Although it is difficult to estimate the exact cost of non-adherence, there is clearly a significant economic impact.7 Researchers are compiling evidence to prove that eliminating the financial barrier to access medications can lower healthcare-related costs. A recent initiative led by Dr. Nav Persaud at the University of Toronto studied the benefit of providing free medications to patients through a program called ‘CLEAN Meds’ (Carefully seLected and Easy Accessible at No charge Medications) .8 Their study found that patients who received free medications had better adherence and reduced healthcare costs compared to patients who obtained their medications through usual access.8 

Pharmacare can potentially improve medication adherence and health outcomes while also saving the government and taxpayer dollars. However, despite all the potential benefits of Pharmacare, it will be costly to implement. For this reason, it is a highly politicized issue. A 2019 report by the Advisory Council for Pharmacare at Health Canada estimated a cost of 15.3 billion dollars per year to cover prescription medications for all Canadians.1 This is a large sum but a significant investment in preventative healthcare. With an aging population and chronic diseases on the rise, preventative healthcare is exactly where I feel our money should be spent.

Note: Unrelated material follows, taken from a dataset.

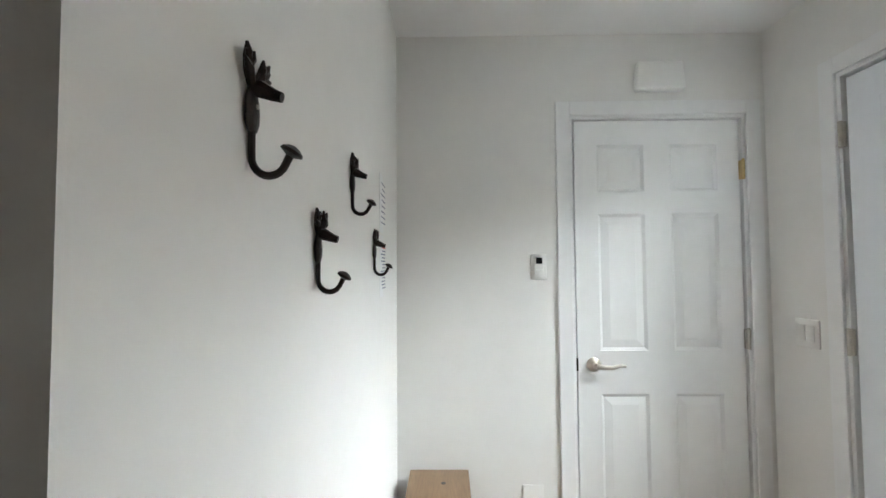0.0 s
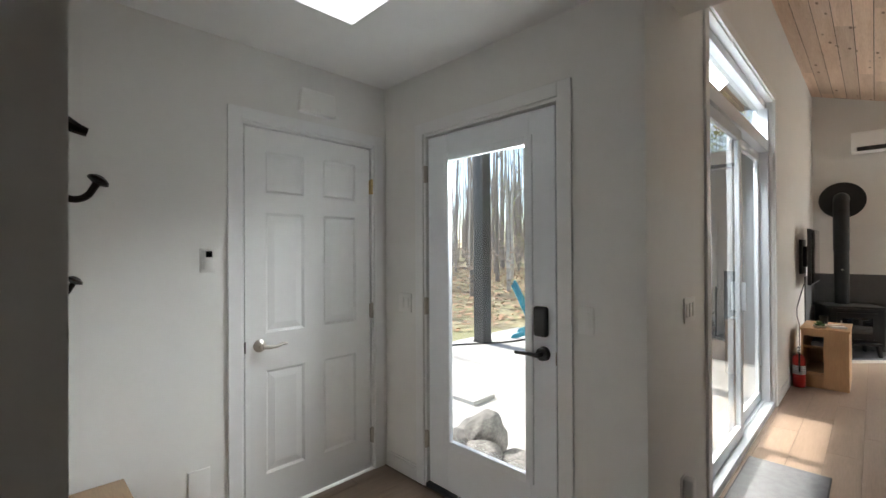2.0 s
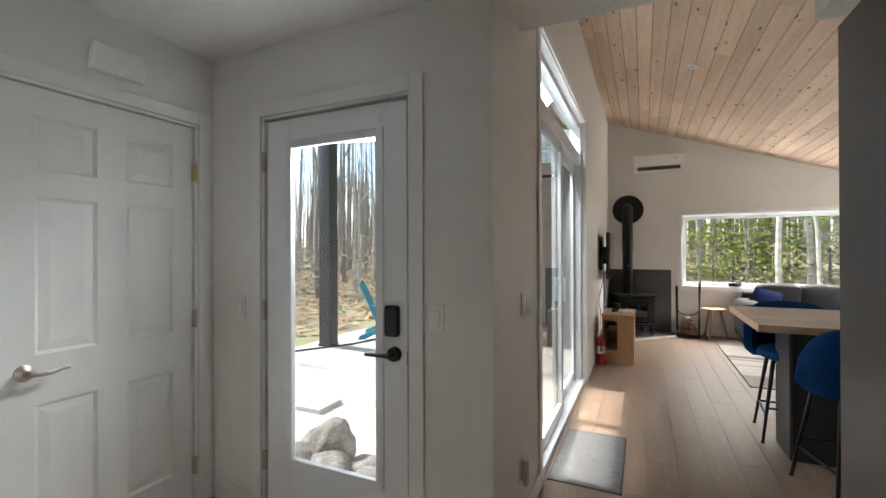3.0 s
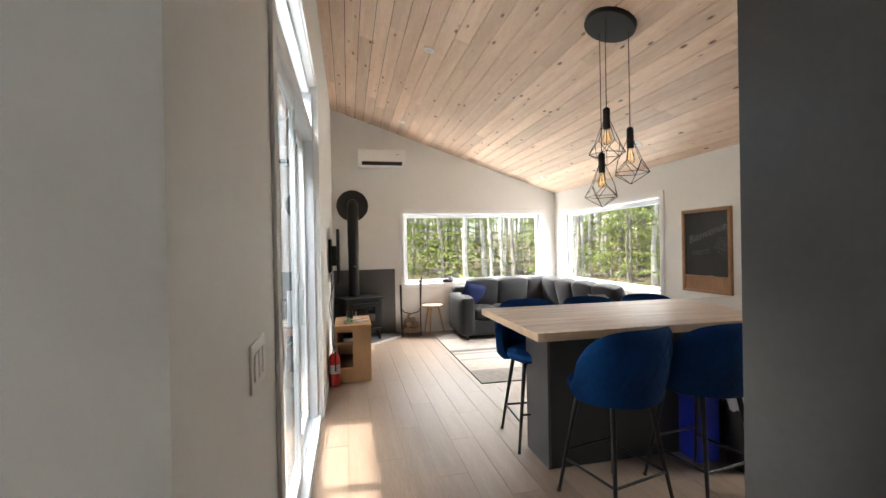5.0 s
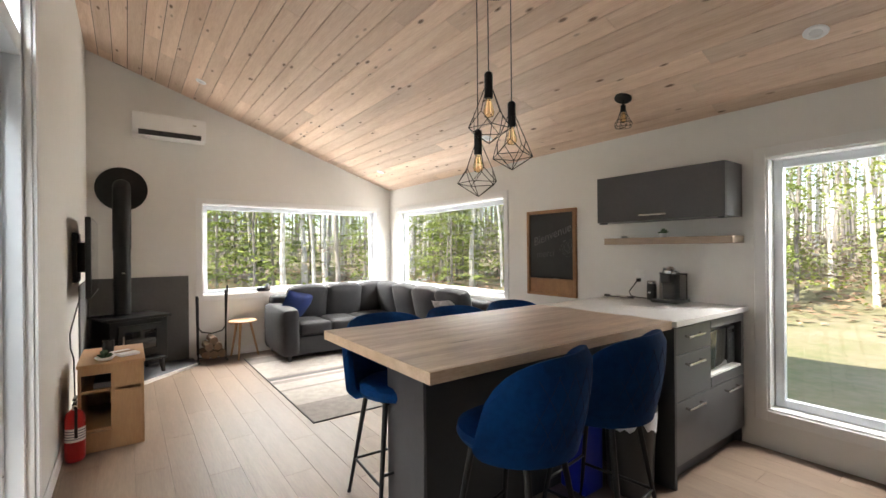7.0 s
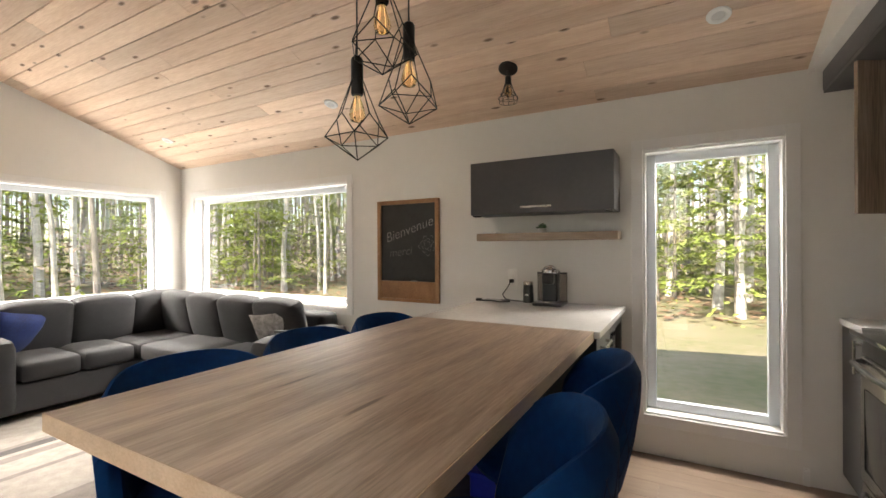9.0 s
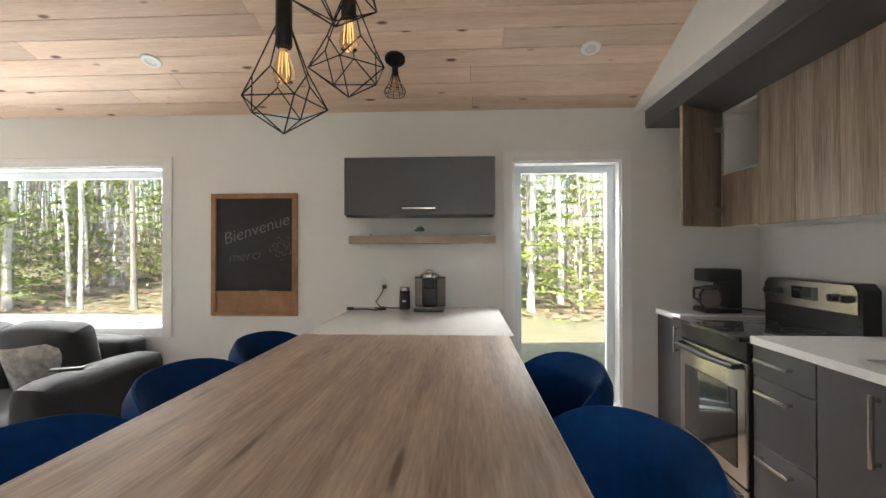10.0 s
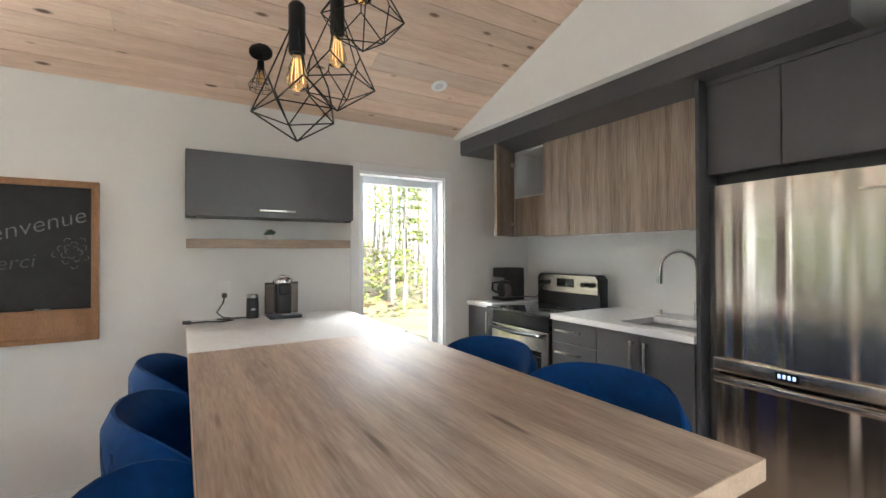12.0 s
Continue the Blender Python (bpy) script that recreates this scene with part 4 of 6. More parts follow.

  1. Health Canada. A Prescription for Canada: Achieving Pharmacare for All. Ottawa, ON; 2019.
  2. Morgan SG, Leopold C, Wagner AK. Drivers of expenditure on primary care prescription drugs in 10 high-income countries with universal health coverage. Cmaj. 2017;189(23):E794–9. 
  3. Ontario Ministry of Health and Long-Term Care. OHIP+: Children and Youth Pharmacare [Internet]. Drugs and Devices. https://www.health.gov.on.ca/en/pro/programs/drugs/ohipplus/
  4. Migneault J. Cystic fibrosis drug “a relief” for family in North Bay, Ont., but restrictions on cost coverage remain. CBC News. 2021 Oct 4
  5. Ontario Ministry of Health. Get help with high prescription drug costs [Internet]. Available from: https://www.ontario.ca/page/get-help-high-prescription-drug-costs
  6. Law MR, Cheng L, Kolhatkar A, et al. The consequences of patient charges for prescription drugs in Canada: a cross-sectional survey. CMAJ Open. 2018;6(1):E63–70. 
  7. Cutler RL, Fernandez-Llimos F, Frommer M, Benrimoj C, Garcia-Cardenas V. Economic impact of medication non-adherence by disease groups: A systematic review. BMJ Open. 2018;8(1):1–13. 8.
  8. Persaud N, Bedard M, Boozary A, et al. Adherence at 2 years with distribution of essential medicines at no charge: The CLEAN Meds randomized clinical trial. PLoS Medicine. 2021;18(5):1–14.